-- START OF DATA PROVIDED --

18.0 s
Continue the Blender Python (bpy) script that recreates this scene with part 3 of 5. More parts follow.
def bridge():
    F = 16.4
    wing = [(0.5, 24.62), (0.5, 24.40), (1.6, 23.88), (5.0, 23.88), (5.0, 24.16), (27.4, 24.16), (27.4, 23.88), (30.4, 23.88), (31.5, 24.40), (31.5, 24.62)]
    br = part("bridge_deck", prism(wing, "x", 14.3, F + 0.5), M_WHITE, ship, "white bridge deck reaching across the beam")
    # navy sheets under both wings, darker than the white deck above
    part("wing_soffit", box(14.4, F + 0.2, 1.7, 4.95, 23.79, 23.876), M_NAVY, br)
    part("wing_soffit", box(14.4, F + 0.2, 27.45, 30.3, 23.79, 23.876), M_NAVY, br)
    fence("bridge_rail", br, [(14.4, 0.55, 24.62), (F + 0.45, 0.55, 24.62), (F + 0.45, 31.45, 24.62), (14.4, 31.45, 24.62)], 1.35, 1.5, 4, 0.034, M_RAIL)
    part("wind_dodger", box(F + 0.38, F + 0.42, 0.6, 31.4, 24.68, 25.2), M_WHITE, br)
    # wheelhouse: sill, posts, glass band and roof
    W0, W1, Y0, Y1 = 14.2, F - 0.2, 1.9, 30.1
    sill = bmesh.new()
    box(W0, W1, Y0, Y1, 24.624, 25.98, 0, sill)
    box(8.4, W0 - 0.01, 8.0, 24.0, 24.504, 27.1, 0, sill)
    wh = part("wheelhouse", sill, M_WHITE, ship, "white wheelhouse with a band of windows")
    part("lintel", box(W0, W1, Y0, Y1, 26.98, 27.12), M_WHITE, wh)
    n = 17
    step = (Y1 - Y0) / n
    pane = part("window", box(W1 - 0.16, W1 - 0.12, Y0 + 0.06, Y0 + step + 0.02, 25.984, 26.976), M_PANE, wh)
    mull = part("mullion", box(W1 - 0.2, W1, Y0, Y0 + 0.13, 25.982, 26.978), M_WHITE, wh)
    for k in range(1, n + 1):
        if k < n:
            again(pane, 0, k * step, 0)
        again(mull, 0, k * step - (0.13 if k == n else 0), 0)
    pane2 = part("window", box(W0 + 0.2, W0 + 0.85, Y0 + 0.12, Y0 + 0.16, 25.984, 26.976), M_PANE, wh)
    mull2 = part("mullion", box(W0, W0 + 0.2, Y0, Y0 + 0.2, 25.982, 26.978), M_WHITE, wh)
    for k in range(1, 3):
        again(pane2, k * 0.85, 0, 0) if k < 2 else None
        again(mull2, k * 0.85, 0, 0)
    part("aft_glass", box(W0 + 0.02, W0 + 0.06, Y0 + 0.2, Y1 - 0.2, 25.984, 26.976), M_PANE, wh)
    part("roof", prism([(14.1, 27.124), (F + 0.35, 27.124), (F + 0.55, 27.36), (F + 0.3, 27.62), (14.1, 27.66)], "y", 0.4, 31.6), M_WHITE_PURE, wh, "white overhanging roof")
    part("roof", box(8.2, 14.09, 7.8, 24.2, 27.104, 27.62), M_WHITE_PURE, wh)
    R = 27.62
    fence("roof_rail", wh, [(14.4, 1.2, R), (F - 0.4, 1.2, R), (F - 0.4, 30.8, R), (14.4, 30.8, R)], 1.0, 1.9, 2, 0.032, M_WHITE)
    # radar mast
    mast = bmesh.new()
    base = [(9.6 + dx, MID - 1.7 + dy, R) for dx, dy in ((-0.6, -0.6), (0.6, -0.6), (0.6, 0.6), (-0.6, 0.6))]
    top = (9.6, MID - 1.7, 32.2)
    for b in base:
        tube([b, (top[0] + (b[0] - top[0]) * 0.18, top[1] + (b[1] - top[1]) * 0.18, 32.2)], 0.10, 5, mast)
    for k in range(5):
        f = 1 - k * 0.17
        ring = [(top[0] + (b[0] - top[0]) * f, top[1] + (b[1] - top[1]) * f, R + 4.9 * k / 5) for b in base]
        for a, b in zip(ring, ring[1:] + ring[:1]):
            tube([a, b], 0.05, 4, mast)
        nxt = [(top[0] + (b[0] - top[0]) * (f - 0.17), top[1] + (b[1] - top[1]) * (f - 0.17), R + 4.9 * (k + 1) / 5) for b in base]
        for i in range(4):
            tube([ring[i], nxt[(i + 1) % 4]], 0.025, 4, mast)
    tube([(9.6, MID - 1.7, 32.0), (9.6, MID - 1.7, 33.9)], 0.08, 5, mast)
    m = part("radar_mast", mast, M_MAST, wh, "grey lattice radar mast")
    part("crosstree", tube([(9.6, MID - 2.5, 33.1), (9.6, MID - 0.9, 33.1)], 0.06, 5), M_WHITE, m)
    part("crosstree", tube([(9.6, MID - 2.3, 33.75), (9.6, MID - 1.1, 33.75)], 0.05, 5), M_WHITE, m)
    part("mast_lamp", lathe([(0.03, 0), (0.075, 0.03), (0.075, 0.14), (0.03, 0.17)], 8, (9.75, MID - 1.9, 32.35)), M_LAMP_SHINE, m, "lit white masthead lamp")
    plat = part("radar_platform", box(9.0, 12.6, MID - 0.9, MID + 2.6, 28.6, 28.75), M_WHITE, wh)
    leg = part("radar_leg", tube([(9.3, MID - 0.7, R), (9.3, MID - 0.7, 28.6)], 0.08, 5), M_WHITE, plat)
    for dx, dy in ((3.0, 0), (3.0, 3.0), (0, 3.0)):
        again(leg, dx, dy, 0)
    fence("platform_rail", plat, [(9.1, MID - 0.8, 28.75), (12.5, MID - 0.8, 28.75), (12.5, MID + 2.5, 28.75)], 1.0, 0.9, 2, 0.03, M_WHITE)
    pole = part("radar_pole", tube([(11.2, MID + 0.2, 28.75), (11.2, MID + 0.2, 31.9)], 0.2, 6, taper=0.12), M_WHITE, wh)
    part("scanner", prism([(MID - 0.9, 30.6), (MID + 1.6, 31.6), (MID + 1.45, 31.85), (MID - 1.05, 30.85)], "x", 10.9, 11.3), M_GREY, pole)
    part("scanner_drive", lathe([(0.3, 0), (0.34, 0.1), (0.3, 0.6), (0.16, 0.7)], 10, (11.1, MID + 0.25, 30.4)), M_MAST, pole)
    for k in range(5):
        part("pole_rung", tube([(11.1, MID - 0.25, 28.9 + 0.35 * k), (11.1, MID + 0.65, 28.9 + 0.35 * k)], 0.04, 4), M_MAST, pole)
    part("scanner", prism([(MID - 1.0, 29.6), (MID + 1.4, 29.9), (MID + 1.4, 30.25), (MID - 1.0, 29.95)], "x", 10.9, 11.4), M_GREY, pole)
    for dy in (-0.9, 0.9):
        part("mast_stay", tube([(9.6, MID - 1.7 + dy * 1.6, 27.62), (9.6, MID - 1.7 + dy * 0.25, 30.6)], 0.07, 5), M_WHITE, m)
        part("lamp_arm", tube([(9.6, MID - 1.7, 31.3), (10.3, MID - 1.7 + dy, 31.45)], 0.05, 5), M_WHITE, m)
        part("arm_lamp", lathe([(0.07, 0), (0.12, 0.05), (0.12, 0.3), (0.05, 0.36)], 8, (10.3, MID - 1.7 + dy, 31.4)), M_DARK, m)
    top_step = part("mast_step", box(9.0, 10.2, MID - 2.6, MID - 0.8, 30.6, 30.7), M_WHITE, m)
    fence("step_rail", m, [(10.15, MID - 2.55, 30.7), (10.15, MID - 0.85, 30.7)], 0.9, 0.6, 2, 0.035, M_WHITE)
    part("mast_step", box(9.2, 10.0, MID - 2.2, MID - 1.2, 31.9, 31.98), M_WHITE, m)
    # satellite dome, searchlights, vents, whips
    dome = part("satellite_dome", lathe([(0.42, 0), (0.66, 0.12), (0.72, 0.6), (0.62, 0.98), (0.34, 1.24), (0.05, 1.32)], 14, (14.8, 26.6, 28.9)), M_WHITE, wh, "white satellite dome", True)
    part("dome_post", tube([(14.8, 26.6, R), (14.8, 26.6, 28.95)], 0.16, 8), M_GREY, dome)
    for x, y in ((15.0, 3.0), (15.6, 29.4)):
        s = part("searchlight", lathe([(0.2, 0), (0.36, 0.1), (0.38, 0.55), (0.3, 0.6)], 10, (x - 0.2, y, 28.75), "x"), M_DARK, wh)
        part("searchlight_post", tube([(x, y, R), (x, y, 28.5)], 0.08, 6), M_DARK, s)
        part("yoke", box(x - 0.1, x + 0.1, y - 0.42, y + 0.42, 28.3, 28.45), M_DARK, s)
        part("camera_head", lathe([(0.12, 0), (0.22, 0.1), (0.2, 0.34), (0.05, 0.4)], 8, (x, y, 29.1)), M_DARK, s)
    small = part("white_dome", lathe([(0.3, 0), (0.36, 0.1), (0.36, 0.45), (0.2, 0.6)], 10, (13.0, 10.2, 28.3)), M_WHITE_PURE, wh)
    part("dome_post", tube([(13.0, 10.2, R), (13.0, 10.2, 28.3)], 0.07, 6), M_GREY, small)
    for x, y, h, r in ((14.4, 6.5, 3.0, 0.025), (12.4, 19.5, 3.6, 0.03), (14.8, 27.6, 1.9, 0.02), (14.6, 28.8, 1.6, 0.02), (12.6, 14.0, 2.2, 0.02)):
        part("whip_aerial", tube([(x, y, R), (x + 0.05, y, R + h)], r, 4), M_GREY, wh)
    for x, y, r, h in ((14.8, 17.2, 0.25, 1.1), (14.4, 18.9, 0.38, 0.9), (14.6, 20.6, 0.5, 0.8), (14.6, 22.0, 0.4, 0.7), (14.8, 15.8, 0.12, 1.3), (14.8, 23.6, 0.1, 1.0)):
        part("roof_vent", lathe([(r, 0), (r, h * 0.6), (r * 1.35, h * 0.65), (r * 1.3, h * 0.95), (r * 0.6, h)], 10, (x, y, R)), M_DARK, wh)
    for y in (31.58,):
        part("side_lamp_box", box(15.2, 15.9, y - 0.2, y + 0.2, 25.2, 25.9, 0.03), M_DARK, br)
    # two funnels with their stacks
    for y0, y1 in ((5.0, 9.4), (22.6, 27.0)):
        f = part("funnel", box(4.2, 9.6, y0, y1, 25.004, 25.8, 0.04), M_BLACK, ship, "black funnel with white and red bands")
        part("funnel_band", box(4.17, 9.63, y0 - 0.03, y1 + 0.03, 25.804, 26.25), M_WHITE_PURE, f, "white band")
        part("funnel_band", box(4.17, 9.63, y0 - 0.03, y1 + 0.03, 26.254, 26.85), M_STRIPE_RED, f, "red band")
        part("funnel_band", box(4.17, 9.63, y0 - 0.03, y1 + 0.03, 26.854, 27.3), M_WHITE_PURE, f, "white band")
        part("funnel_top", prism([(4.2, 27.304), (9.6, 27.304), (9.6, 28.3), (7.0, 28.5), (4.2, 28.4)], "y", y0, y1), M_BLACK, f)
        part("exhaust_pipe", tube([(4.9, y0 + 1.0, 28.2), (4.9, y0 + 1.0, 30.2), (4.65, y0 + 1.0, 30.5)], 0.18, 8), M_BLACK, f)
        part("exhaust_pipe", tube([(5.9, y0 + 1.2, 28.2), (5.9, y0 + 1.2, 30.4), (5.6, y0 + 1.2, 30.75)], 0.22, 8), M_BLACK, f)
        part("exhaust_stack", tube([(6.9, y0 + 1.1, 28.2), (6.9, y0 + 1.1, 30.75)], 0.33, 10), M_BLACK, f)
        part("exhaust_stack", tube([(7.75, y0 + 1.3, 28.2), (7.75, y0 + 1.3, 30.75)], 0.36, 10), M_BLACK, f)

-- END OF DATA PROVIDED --

PROBLEM DETAILS: Filter out all lines lacking the word "with" and copy the rest.

OUTPUT OF THE EXERCISE:
Continue the Blender Python (bpy) script that recreates this scene with part 3 of 5. More parts follow.
    wh = part("wheelhouse", sill, M_WHITE, ship, "white wheelhouse with a band of windows")
    # two funnels with their stacks
        f = part("funnel", box(4.2, 9.6, y0, y1, 25.004, 25.8, 0.04), M_BLACK, ship, "black funnel with white and red bands")